Martian gullies that some scientists believe were recently carved by liquid water might instead be the result of landslides triggered by wind and meteor impacts, scientists say.
The idea is based on new findings that the Moon, where no liquid water has been found, contains gullies similar to those found on Mars.
Gwendolyn Bart, a graduate student in planetary sciences at the University of Arizona, presented her findings last week at the 37th Lunar and Planetary Science Conference in Houston.
Many scientists think Mars was a planet once drenched in water, at least for periods of time: its surface contains canyons larger than any found on Earth. NASA’s Mars rover Opportunity has found BB-like spheres and layered deposits of sandstone that many scientists believe could have only formed under conditions in which large bodies of water existed at or near the Martian surface for long periods of time.

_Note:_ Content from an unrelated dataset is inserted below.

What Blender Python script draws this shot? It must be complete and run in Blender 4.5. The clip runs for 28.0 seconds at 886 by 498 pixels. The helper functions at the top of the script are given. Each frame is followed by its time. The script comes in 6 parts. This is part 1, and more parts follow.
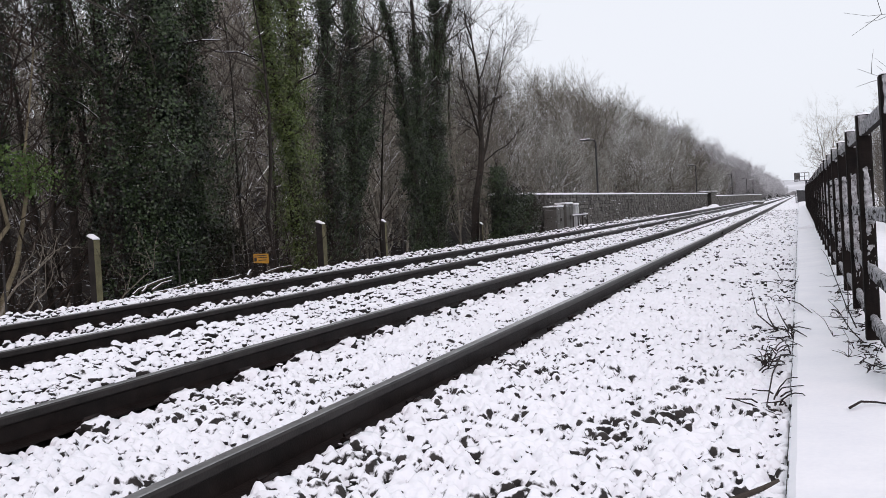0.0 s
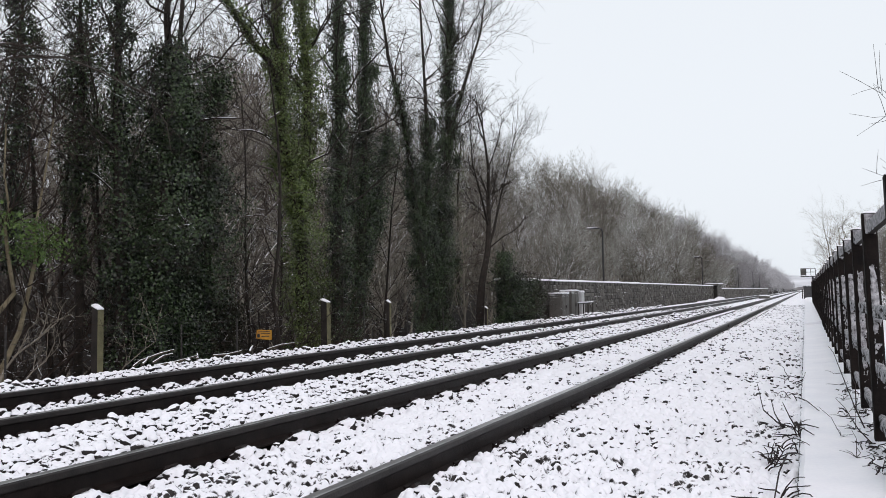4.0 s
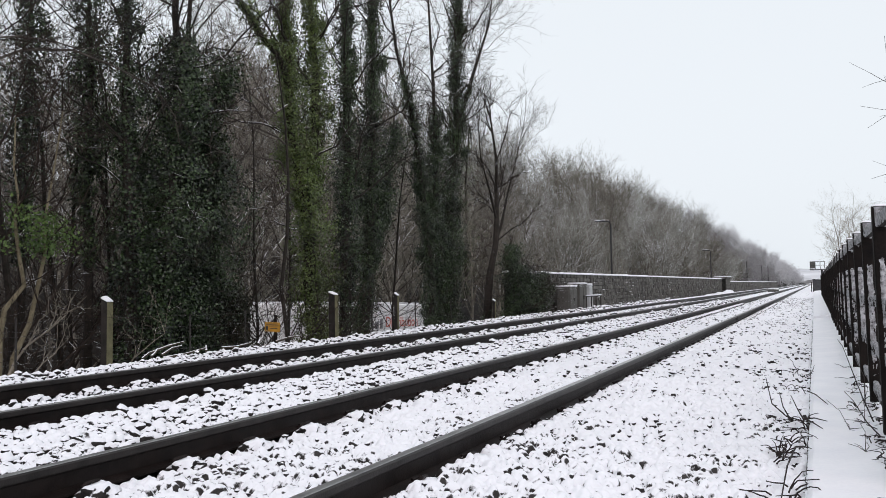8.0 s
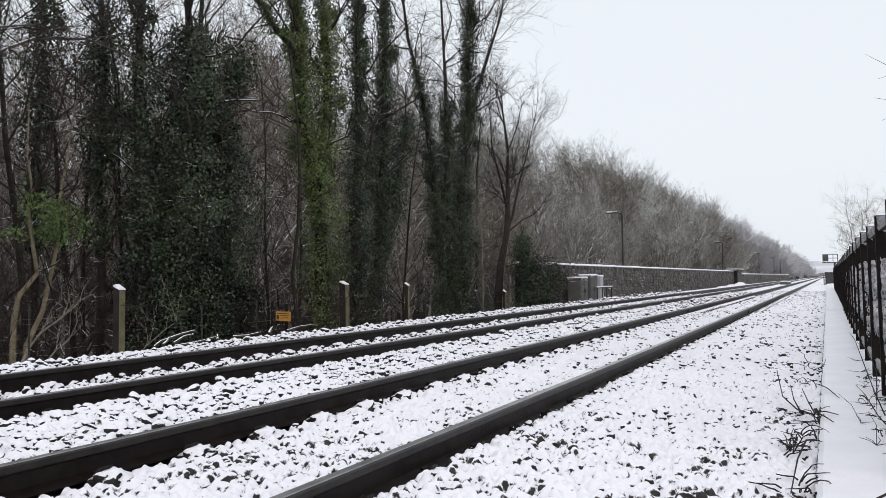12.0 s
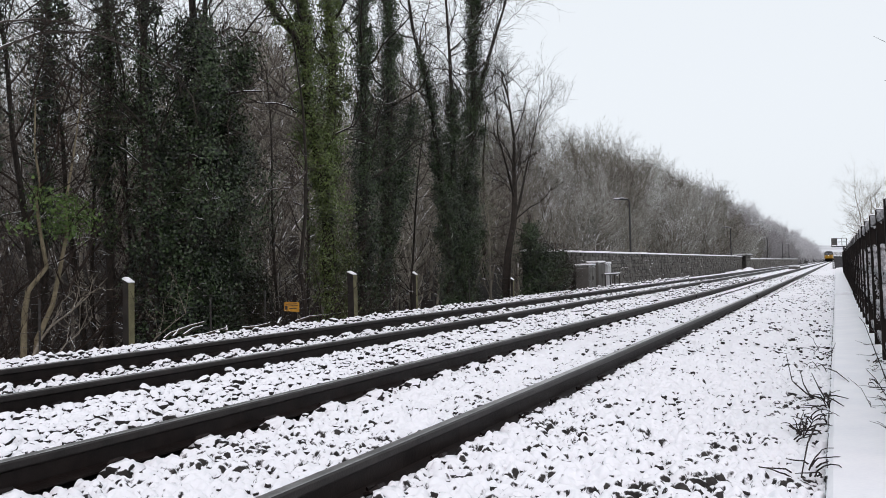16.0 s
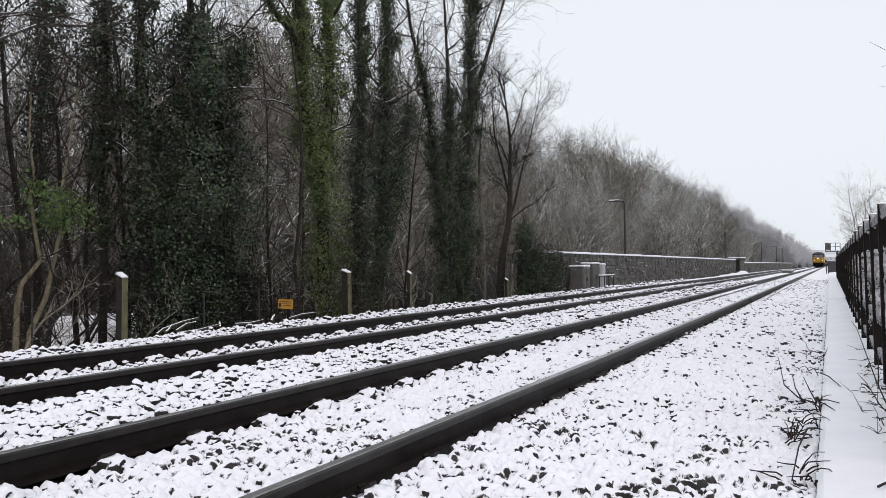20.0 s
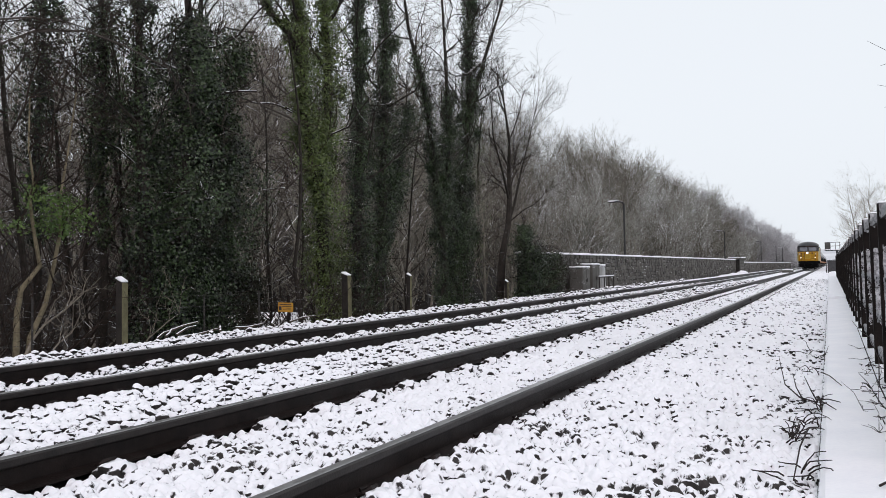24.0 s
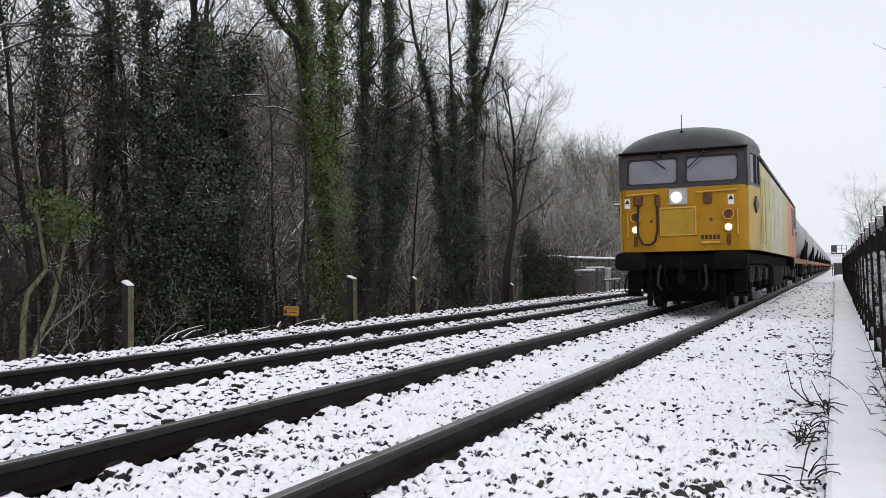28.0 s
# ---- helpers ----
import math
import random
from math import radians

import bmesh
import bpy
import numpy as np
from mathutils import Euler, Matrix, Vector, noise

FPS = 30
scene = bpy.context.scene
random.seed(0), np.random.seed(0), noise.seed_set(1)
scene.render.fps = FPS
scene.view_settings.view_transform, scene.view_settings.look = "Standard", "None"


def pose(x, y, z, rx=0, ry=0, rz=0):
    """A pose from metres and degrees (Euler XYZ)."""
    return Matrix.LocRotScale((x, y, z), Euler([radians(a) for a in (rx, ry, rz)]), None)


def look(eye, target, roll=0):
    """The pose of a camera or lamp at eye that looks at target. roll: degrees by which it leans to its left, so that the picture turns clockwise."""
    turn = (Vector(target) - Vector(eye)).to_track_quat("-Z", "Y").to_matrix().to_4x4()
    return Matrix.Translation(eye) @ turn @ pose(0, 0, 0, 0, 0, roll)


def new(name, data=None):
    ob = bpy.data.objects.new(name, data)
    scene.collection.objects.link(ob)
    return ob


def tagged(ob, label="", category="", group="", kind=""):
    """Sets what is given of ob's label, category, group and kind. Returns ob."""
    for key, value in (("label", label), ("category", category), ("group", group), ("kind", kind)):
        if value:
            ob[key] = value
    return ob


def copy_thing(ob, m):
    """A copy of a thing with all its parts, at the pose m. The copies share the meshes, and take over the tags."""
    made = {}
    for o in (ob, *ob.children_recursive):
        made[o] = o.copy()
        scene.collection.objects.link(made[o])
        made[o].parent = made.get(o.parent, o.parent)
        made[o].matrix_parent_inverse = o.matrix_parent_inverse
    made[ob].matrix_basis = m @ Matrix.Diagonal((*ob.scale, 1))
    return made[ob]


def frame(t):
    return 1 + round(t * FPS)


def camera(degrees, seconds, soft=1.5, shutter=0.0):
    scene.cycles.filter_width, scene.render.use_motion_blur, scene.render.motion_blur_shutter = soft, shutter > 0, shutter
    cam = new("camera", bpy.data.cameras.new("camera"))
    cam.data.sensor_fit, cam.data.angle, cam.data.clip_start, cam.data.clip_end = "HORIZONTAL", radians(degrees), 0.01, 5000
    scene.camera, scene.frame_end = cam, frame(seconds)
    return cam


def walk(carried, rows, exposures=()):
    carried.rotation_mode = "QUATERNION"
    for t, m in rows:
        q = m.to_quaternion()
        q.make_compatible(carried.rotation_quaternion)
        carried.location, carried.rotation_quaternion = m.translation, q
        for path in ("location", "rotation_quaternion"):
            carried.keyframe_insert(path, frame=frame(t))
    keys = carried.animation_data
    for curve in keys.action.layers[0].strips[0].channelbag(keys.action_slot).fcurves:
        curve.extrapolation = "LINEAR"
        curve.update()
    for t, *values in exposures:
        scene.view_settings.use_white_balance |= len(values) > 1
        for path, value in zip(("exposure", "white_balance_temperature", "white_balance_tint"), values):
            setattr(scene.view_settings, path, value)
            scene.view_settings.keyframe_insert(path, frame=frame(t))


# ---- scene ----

But these findings only confirm the presence of Martian water in the ancient past. Whether liquid water ever exists on the planet now is a subject of debate among scientists.
In 2000, NASA scientists announced that the Mars Global Surveyor, or MGS, satellite had detected gullies apparently formed from water trickling up from just below the surface. Based on the images, some scientists concluded that liquid water flowed on Mars’ surface in the recent past, sometime within the last million years, and that liquid water might still exist on the planet in subsurface reservoirs.